Alors, quand Sylvester chante que l’amour le fait se sentir si puissamment réel, on se dit que l’amour, ici aussi, a pour effet de permettre de se saisir comme pleinement « là » alors même que, justement, notre présence au monde ne peut pas se réduire au simple fait d’être ici. C’est tout le paradoxe de l’amour : on s’y retrouve ailleurs qu’en soi-même. Ou bien on découvre qu’on n’est pas que ce qu’on se croyait être. En Allemand, chez Heidegger en particulier, on a pris l’habitude de nommer dasein, ce concept un peu complexe, qu’il est tout aussi délicat de traduire (ça donnerait « l’être-là », comme on dit de certains être qu’ils sont des « êtres vivants ») que d’expliquer. Dans une note de bas de page d’un petit livre de Ludwig Binswanger (Rêve et Existence), à partir de ce passage où l’auteur écrit : « Jusqu’à ce que nous trouvions un nouveau point d’appui ferme dans le monde, notre Dasein tout entierse voit orienté dans la direction de sens du chancèlement, de l’affaissement, de la chute », on trouve cette indication :
Le terme de Dasein est la traduction allemande du mot latin existentia et il a le sens de l’être là de quelque chose par opposition à son essence. [Note du moine copiste : on observera, au passage, que curieusement, le mot dasein signifie l’existence alors même que la construction de ces deux mots pourrait au premier abord sembler être l’une, l’opposée de l’autre (existence renvoie à la projection dans un « ailleurs », ou un « autre que », alors que « être-là » semblerait circonscrire l’être à lui-même). Mais c’est dû à une imprécision dont nous sommes souvent victimes dans l’usage du français : nous confondons « là » et « ici ». Or da, en allemand, signifie bien « là » (ou même « là-bas »), et non pas « ici » (qui se dit her). Il faut donc comprendre le Dasein comme signifiant « être-là », et non pas « être-ici ». Alors, on peut percevoir et concevoir en quoi le Dasein est structurellement proche du concept d’existence, et on cerne mieux le sens de ce début de définition]. Mais Martin Heidegger, qui a réservé ce terme à la désignation exclusive de l’être de l’homme, lui a donné un nouveau sens, dans lequel l’accent n’est pas mis sur le fait d’être là, mais sur la relation e l’homme à l’être, de sorte que l’homme y est considéré comme le « là » (da) de la compréhension de l’être (sein). C’est en ce sens, intraduisible en français, que Binswanger l’emploie ici.]
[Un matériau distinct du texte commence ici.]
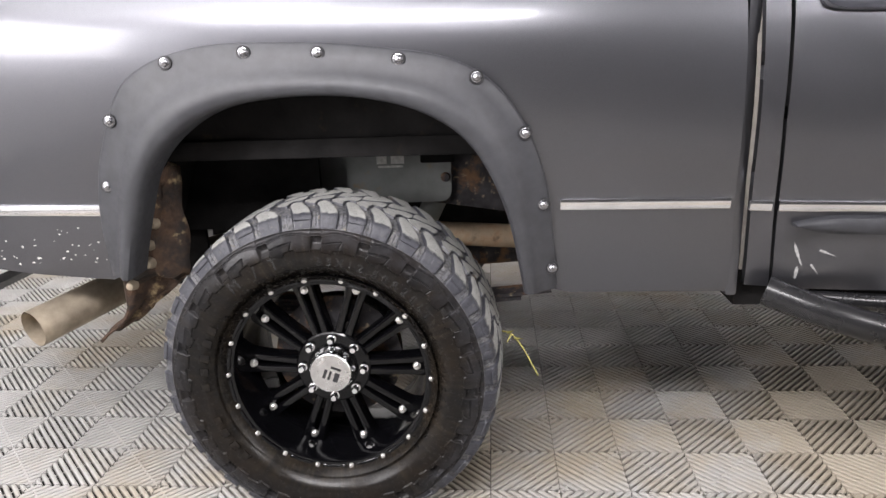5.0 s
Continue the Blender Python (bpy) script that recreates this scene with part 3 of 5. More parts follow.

Il suffit de regarder Sylvester pour constater qu’il incarne à sa manière cette aptitude humaine à ce qu’on pourrait appeller l’étrengeté (ou l’étre-en-jeté (mais il est toujours délicat d’inventer un concept en français sur le modèle de ce que donnerait sa traduction en français si c’était un concept allemand)). L’ambivalence de son allure, l’entre-deux dans lequel il semble se situer, sans pourtant que cela apparaisse comme une hésitation ou comme une erreur en dit long sur cette trajectoire qui est la sienne. Et si Heidegger désigne, par le Dasein, la réalité humaine dans ce qu’elle a de plus unique, alors on peut saisir dans le refrain « You make me feel (mighty real) » une forme qui est aussi une force, celle-là même qui anime l’humanité. Et nul n’est mieux déplacé qu’un autre moi pour m’amener là où je me trouve.